The "discontinuity" of a scattering amplitude across its branch cut, which physically represents the probability of that reaction happening, can be calculated by seeing how the integral changes as its poles move and "pinch" the integration contour. This connection, known as the Cutkosky rules, is a direct physical manifestation of the residue theorem and contour deformation. The mathematical behavior of poles on a complex manifold dictates the physical phenomena we observe in our universe.

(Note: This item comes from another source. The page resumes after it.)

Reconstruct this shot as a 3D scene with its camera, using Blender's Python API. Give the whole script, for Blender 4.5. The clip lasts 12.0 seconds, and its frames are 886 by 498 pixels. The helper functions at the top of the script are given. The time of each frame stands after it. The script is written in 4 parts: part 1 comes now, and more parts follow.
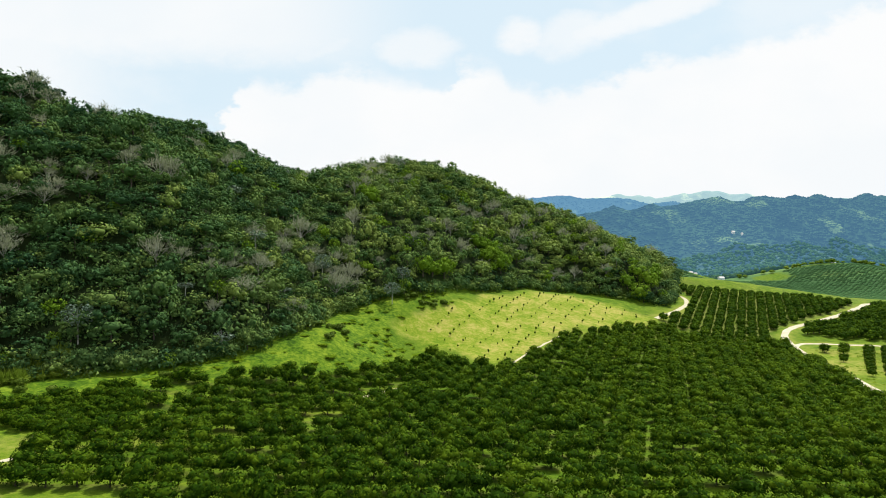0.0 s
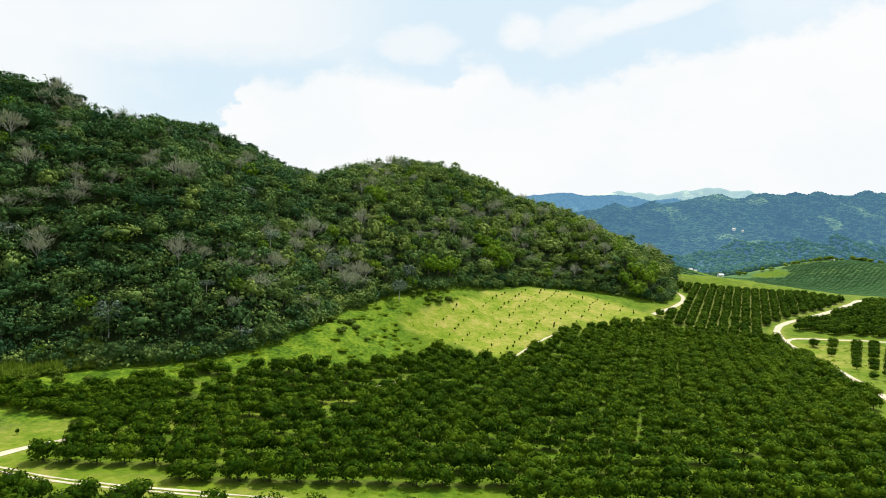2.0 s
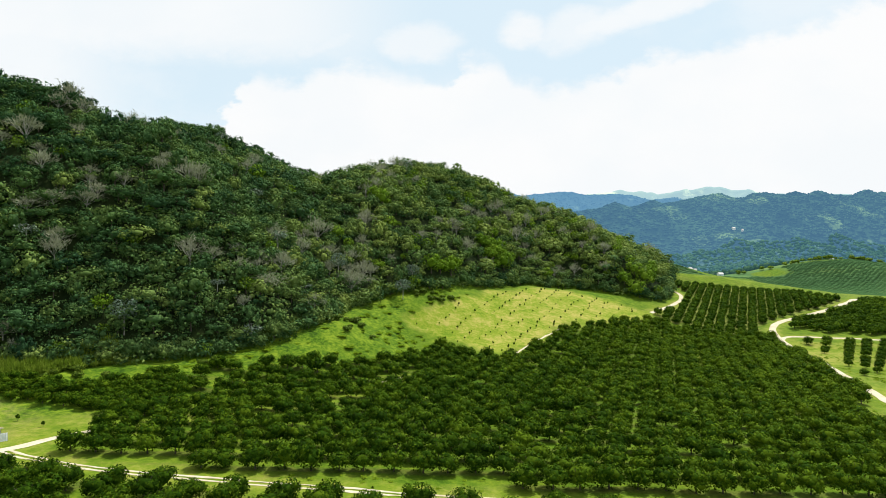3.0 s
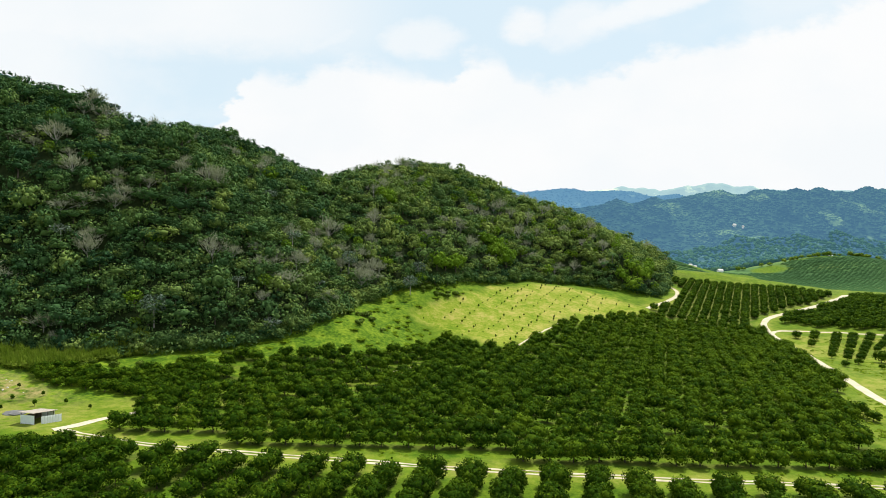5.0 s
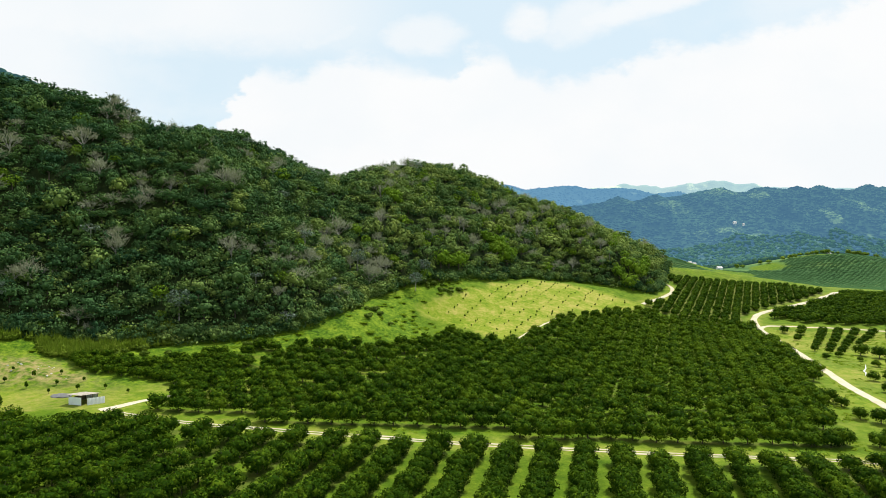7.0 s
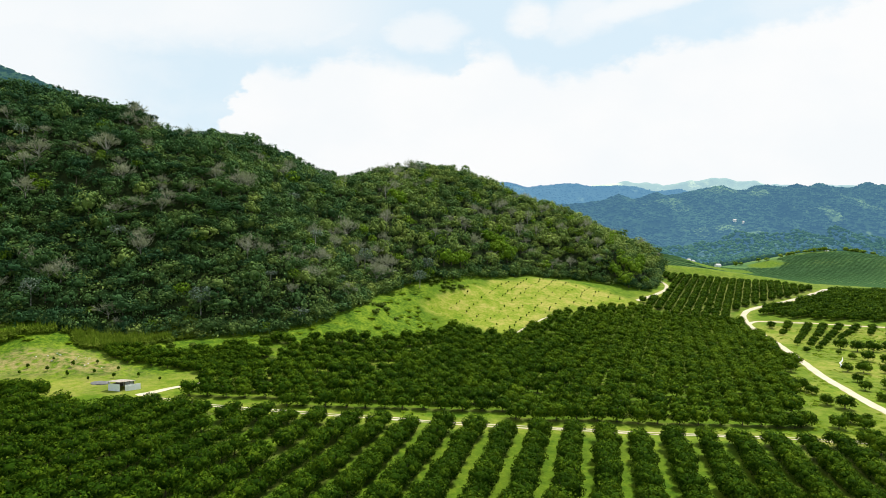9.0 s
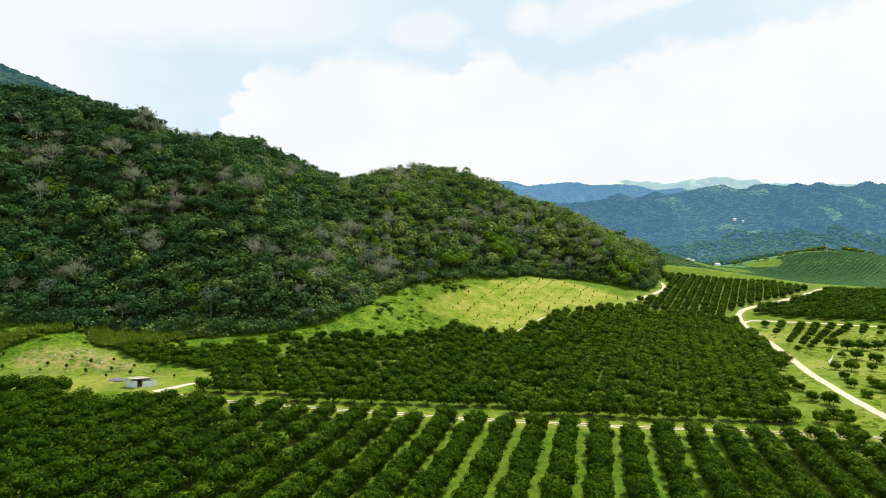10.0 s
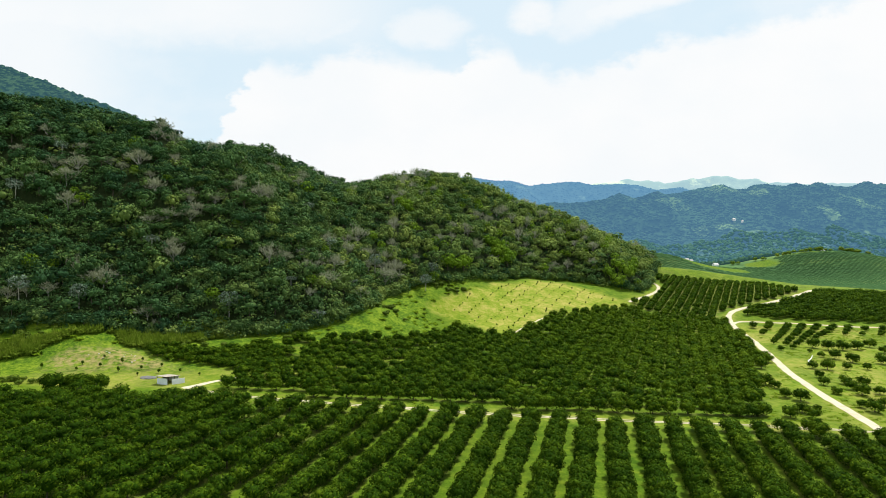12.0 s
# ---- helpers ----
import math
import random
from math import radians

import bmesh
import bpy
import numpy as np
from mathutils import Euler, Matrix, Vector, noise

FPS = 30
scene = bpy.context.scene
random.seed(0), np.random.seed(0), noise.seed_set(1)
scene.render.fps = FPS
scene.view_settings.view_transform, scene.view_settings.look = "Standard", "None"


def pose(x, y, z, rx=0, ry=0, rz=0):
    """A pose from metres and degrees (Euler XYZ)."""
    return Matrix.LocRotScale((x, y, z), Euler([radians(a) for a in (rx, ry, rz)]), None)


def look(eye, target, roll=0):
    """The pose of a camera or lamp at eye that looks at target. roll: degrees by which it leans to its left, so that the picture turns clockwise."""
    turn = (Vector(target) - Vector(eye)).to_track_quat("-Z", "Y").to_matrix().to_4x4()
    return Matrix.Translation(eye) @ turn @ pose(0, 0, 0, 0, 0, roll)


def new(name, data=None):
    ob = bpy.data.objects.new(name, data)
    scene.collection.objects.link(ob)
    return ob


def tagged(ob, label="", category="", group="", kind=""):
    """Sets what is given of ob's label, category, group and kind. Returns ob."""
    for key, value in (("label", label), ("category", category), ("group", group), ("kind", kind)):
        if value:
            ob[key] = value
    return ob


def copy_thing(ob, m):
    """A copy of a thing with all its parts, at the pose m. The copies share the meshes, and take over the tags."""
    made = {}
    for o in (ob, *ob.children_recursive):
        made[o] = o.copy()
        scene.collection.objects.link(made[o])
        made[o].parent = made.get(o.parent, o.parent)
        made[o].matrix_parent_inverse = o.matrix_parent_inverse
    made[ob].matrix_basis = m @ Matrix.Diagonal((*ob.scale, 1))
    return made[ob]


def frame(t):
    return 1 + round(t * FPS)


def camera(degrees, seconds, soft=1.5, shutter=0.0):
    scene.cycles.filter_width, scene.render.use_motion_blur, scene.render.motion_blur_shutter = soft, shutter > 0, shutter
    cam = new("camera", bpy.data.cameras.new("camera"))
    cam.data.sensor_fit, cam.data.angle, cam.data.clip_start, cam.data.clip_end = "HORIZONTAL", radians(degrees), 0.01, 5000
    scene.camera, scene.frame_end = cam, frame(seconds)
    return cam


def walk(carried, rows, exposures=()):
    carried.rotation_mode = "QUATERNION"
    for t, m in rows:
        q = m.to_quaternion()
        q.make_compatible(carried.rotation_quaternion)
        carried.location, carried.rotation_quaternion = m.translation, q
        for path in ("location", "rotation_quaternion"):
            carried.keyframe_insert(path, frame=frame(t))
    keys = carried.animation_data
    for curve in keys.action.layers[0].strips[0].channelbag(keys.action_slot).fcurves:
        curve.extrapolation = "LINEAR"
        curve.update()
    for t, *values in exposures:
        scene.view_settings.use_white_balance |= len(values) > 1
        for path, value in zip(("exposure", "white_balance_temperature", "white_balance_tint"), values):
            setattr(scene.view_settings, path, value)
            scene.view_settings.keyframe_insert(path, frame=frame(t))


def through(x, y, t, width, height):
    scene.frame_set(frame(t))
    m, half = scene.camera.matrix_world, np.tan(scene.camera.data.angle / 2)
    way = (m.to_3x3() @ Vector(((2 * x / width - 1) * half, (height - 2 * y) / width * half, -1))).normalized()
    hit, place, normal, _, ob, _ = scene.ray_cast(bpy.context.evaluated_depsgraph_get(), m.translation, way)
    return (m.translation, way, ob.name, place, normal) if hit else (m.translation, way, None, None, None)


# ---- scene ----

The story culminates at the very frontier of modern theoretical physics. Richard Feynman's own path integral formulation of quantum mechanics describes the evolution of a system as a sum over all possible histories it could take. For systems evolving in real time, this involves an integral over an infinite-dimensional space, where the integrand is a rapidly oscillating complex phase. This leads to catastrophic cancellations known as the "sign problem," which has stymied numerical simulations for decades. One of the most promising and mind-bending proposed solutions is to take the entire infinite-dimensional domain of integration—the space of all possible realities—and deform it into a complexified version of itself. By deforming the integration "contour" onto special manifolds called "Lefschetz thimbles," the violent oscillations can be tamed, potentially making the problem solvable.

From a simple trick for solving integrals to a tool for designing stable aircraft and a conceptual framework for understanding the deepest laws of nature and tackling the hardest problems in quantum mechanics, the principle of contour deformation is a testament to the unifying power and profound beauty of a single mathematical idea. It is a journey that starts on a piece of paper but ends at the edge of reality itself.